- WRITTEN REQUEST -
Your task is to copy each line that has the word "target".
____ RECORDED INFORMATION
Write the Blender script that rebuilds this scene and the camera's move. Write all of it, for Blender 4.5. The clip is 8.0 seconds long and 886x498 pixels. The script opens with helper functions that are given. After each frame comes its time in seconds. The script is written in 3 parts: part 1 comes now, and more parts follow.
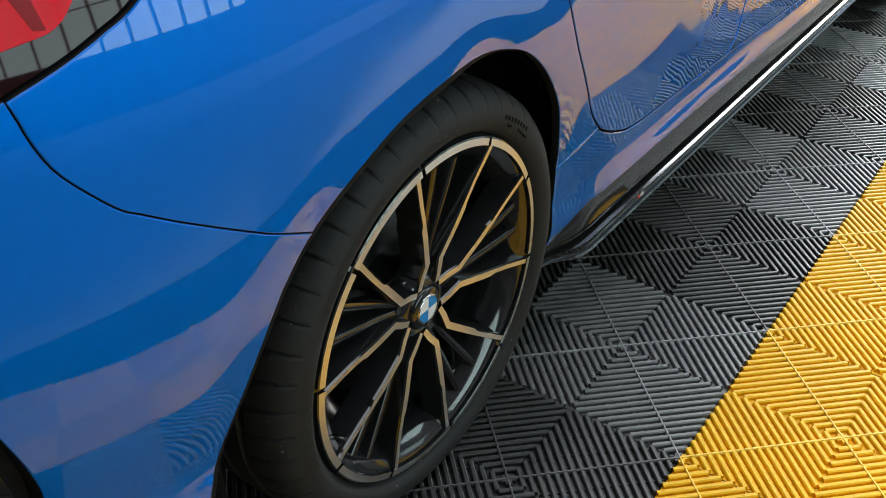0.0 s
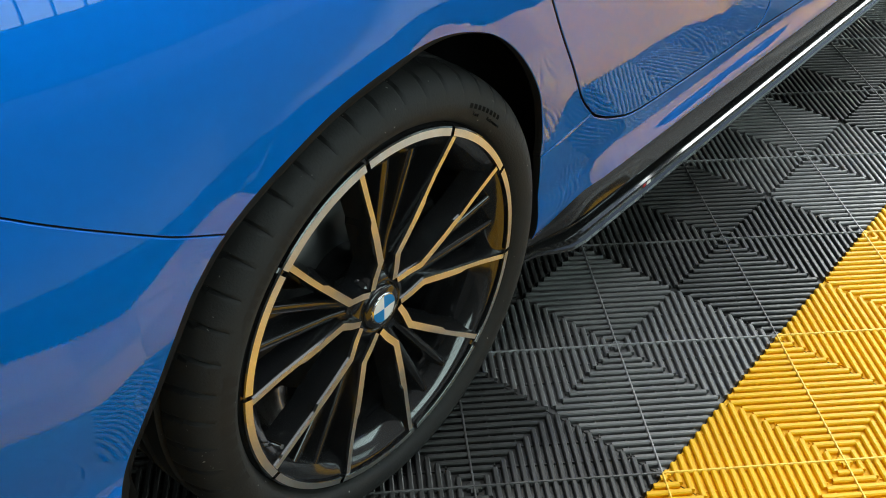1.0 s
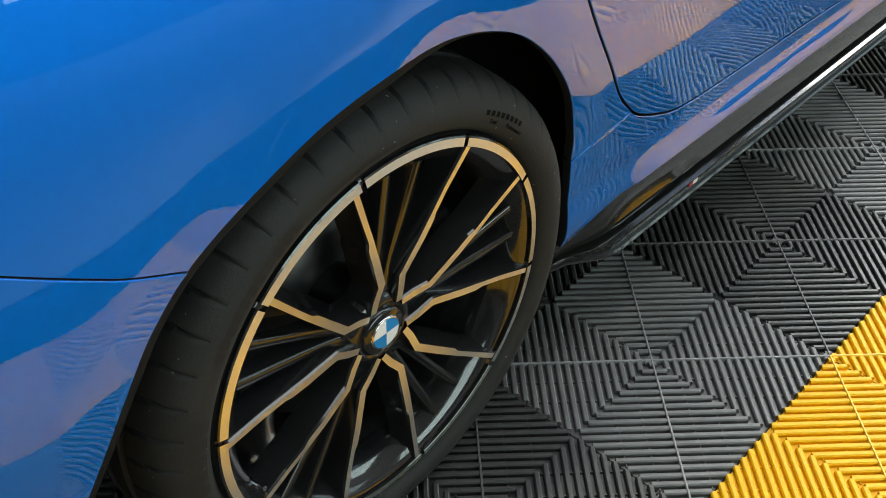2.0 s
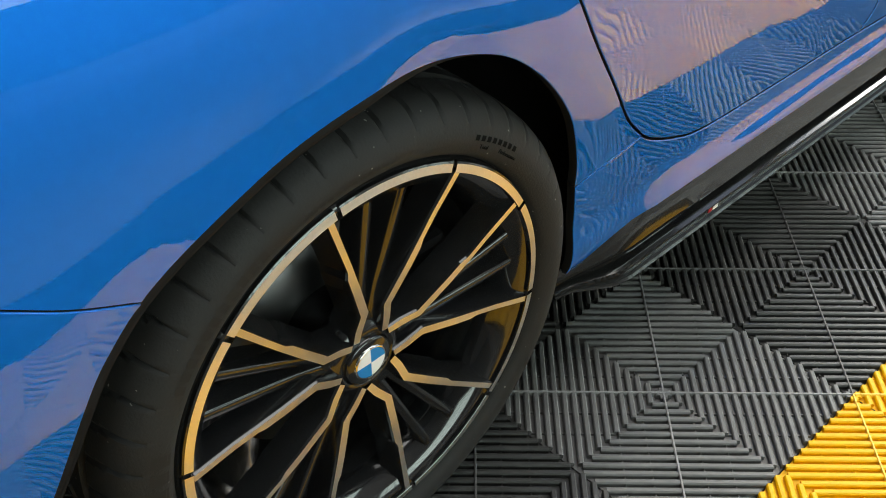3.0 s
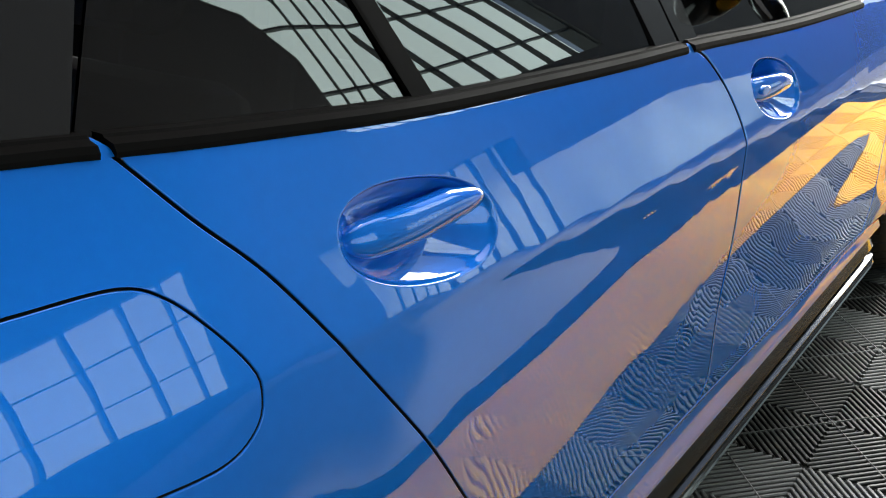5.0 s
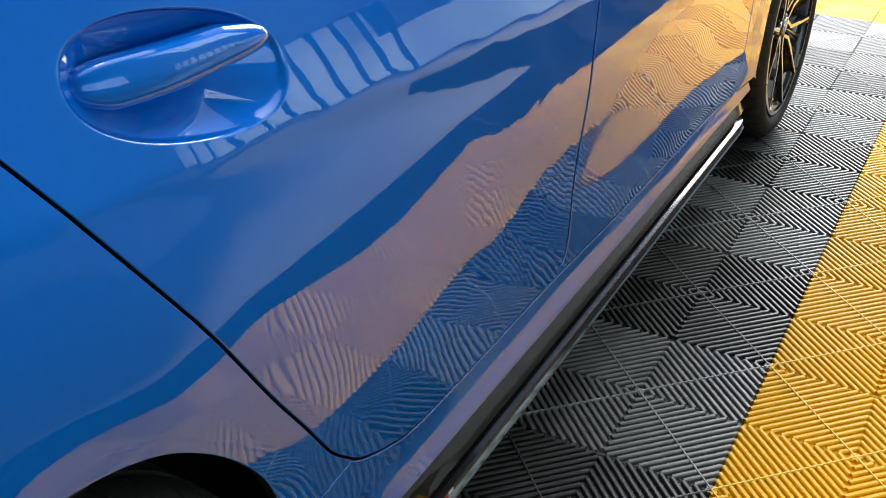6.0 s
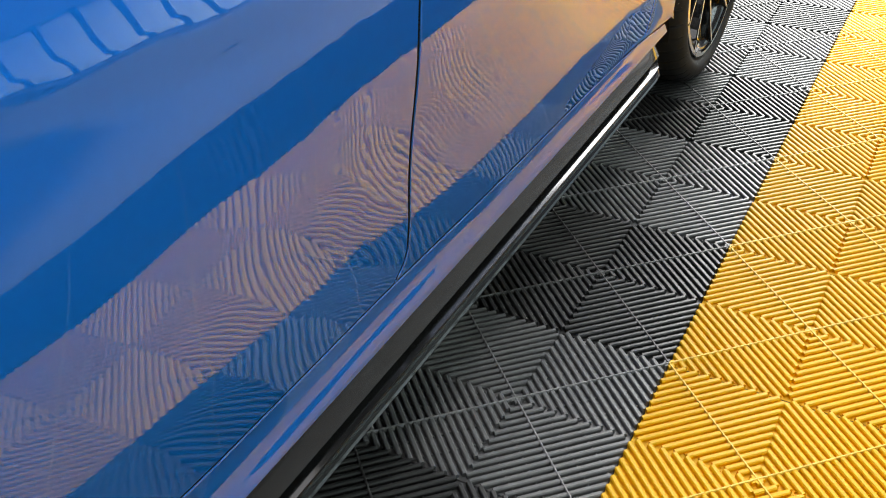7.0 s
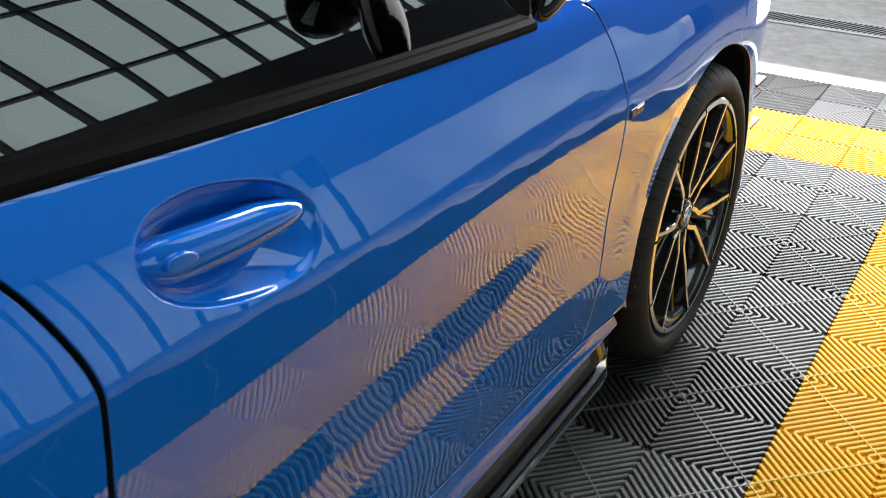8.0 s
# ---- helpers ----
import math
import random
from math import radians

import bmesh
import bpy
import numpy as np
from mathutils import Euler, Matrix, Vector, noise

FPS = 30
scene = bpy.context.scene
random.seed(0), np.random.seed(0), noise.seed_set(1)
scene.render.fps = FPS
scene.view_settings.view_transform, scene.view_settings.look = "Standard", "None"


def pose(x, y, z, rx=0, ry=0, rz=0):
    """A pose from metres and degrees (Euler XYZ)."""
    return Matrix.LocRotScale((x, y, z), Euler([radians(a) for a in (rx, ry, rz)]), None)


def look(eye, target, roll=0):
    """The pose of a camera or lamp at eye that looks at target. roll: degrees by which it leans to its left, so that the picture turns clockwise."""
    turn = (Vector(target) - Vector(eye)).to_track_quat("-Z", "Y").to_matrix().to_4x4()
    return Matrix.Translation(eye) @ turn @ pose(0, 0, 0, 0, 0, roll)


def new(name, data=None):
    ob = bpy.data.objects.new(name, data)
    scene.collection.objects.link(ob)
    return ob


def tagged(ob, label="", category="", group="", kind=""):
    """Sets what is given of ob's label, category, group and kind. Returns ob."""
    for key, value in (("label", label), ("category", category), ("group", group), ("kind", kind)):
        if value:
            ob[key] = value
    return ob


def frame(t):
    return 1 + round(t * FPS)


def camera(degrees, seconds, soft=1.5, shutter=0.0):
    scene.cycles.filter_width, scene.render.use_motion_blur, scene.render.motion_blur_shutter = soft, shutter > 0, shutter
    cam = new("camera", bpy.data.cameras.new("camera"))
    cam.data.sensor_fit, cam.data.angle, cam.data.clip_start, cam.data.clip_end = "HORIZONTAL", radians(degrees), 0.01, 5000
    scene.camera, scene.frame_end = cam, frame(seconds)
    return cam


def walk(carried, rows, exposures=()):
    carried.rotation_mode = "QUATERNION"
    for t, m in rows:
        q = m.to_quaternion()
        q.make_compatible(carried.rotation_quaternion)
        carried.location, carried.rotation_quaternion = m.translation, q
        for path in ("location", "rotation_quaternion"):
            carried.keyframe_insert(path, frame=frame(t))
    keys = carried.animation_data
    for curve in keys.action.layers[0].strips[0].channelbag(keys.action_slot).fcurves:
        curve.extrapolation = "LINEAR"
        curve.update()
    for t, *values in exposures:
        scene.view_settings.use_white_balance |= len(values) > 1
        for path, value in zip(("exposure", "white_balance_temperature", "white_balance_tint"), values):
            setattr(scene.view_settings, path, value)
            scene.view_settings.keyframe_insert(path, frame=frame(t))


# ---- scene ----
________
- REPLY TO THE EXERCISE -
def look(eye, target, roll=0):
    """The pose of a camera or lamp at eye that looks at target. roll: degrees by which it leans to its left, so that the picture turns clockwise."""
    turn = (Vector(target) - Vector(eye)).to_track_quat("-Z", "Y").to_matrix().to_4x4()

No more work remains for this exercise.